規模が大きくなると個人の資産だけで対応できなくなり、破綻リスクが高まる。
違法行為となる可能性
「一物件一法人スキーム」は、金融機関に対して虚偽の情報を提供することで融資を受けようとする行為であり、詐欺罪に問われる可能性があります。
詐欺罪の成立要件
欺罔行為(人を欺く行為):金融機関に他の法人の存在を隠すこと
財産的利益の取得の意図:融資を受けようとすること
財産的損害の発生:金融機関が貸し倒れ損失を被る可能性
刑罰
10年以下の懲役
金融機関にバレるリスク
近年、マイナンバー制度の導入や金融機関の連携強化により、法人の情報開示が進んでいます。
○金融機関が調査する手段
- 法人番号・商号・所在地からの検索
- 法人登記簿謄本の取得
- マイナンバーを用いた情報収集
- 金融機関同士のデータ連携
○バレた場合の対応
- 融資の一括返済
- 融資の謝絶
- 信用情報機関へのブラックリスト登録
- 詐欺罪での刑事告訴
破綻への道
「一物件一法人スキーム」は、規模拡大を追求するあまり、破綻リスクを大きく高めてしまう危険な手法です。
○破綻した場合の影響
- 多額の負債を抱える
- 個人資産を失う
- 事業の継続が困難になる
- 信用情報機関へのブラックリスト登録
不動産投資の適切な規模拡大方法
「一物件一法人スキーム」は、資産形成どころか人生破綻のリスクを伴う危険な手法です。
適切な規模拡大方法
- 自分の資産状況や返済能力に合った投資規模で始める。
- 経験を積みながら、徐々に規模を拡大していく。
- 複数の金融機関から融資を受ける場合は、すべての法人の存在を開示する。
○開示のメリット
- 金融機関との信頼関係を築ける。
- 不正融資のリスクを回避できる。
- 安定した経営を実現できる。
○開示の際の注意点
- 各法人の事業内容や財務状況を明確にする。
- 金融機関とのコミュニケーションを密にする。
まとめ
「一物件一法人スキーム」は、一見魅力的な手法に見えますが、違法行為のリスクがあり破綻への道という大きな落とし穴があります。

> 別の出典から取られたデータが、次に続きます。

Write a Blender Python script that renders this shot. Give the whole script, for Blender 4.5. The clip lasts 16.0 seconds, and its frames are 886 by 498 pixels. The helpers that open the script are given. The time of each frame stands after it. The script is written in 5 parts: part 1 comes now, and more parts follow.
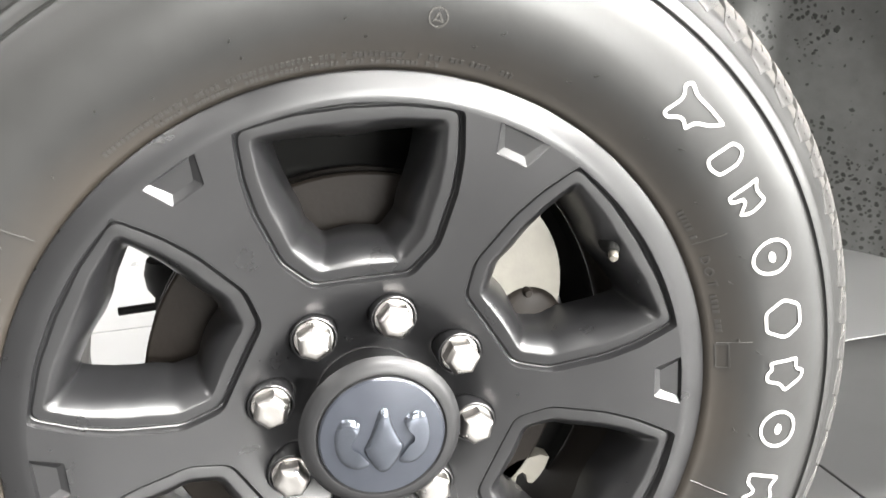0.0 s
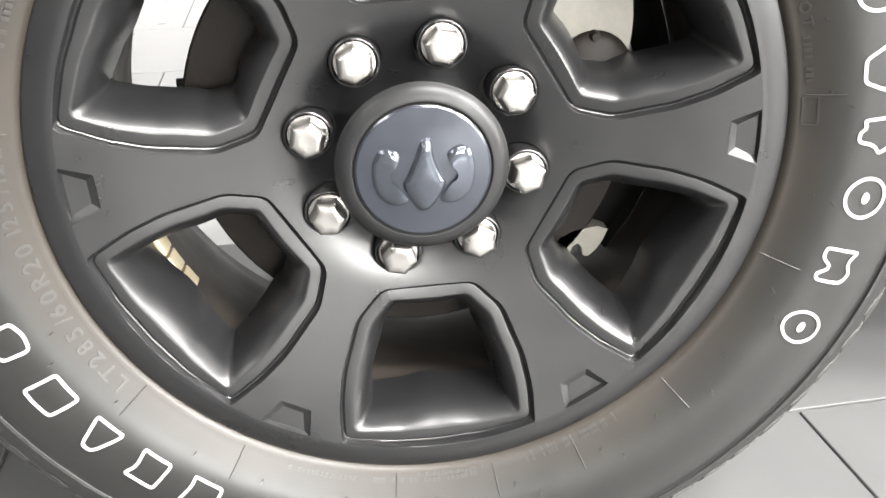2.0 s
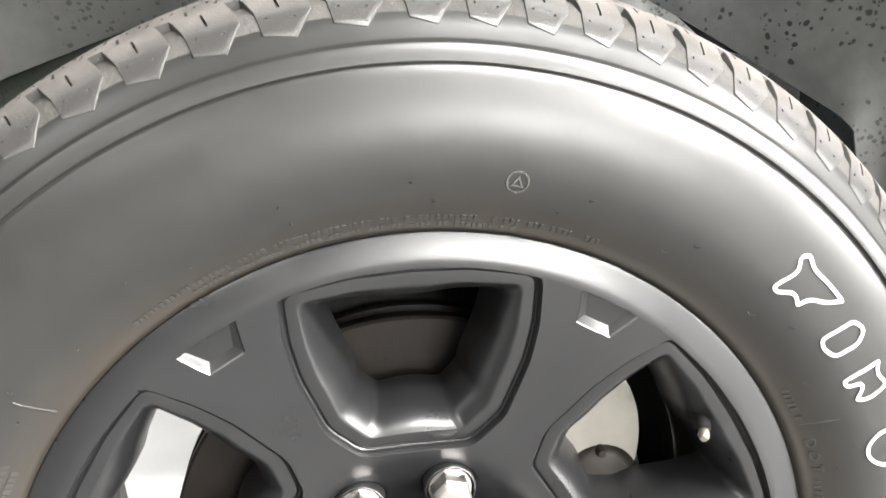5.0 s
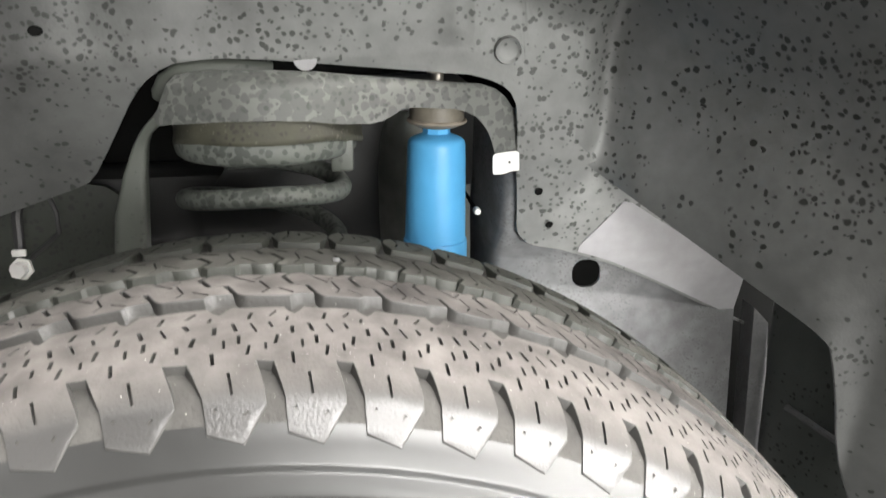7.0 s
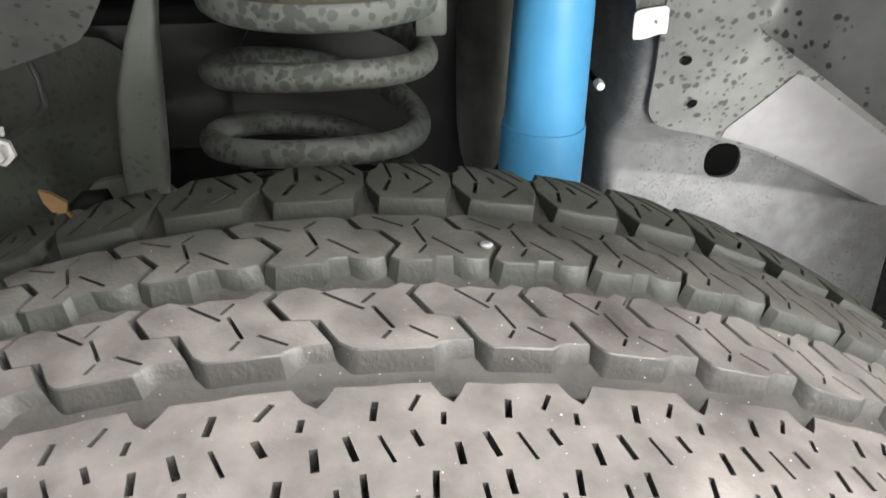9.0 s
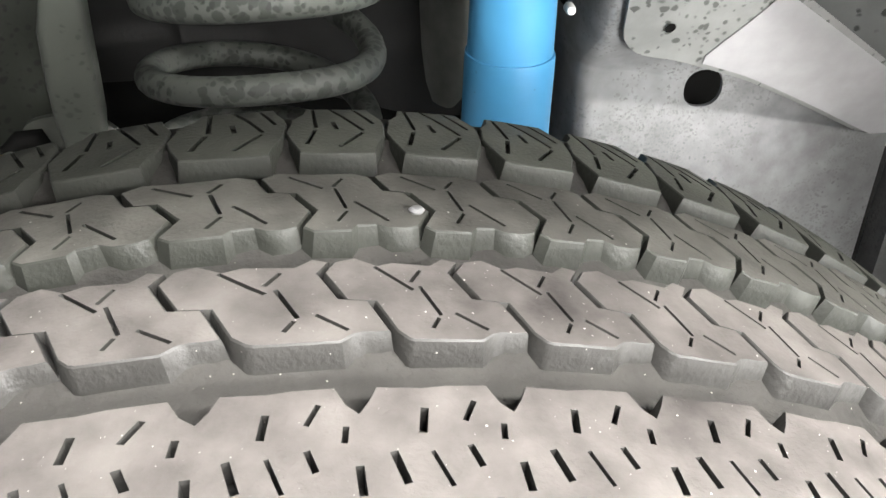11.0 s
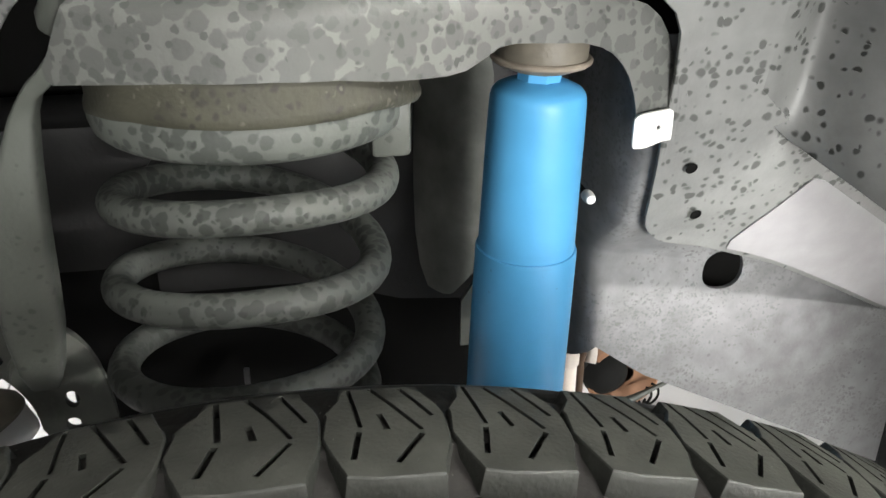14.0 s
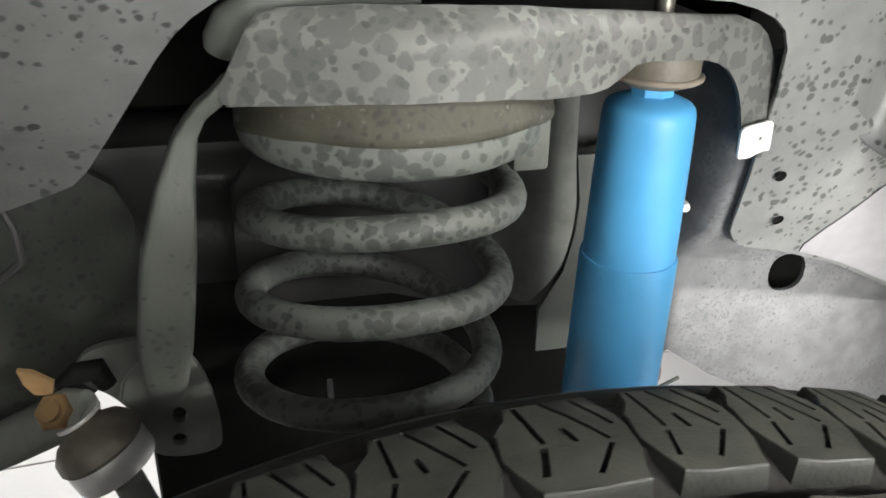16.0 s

不動産投資で成功するためには、適切な規模で着実に経験を積み、信頼関係を築きながら事業を進めていくことが重要です。
違法行為に手を染めずに、堅実な方法で資産形成を目指しましょう。
※このスキームが流行した当時は、金融機関が実態を知る方法が限られていました。しかし、昨今は様々な対策がされていて2024年現在では金融機関をだますことは難しくなっています。金融機関をだます行為は逮捕者も出ており注意喚起のため加筆修正し再投稿しました。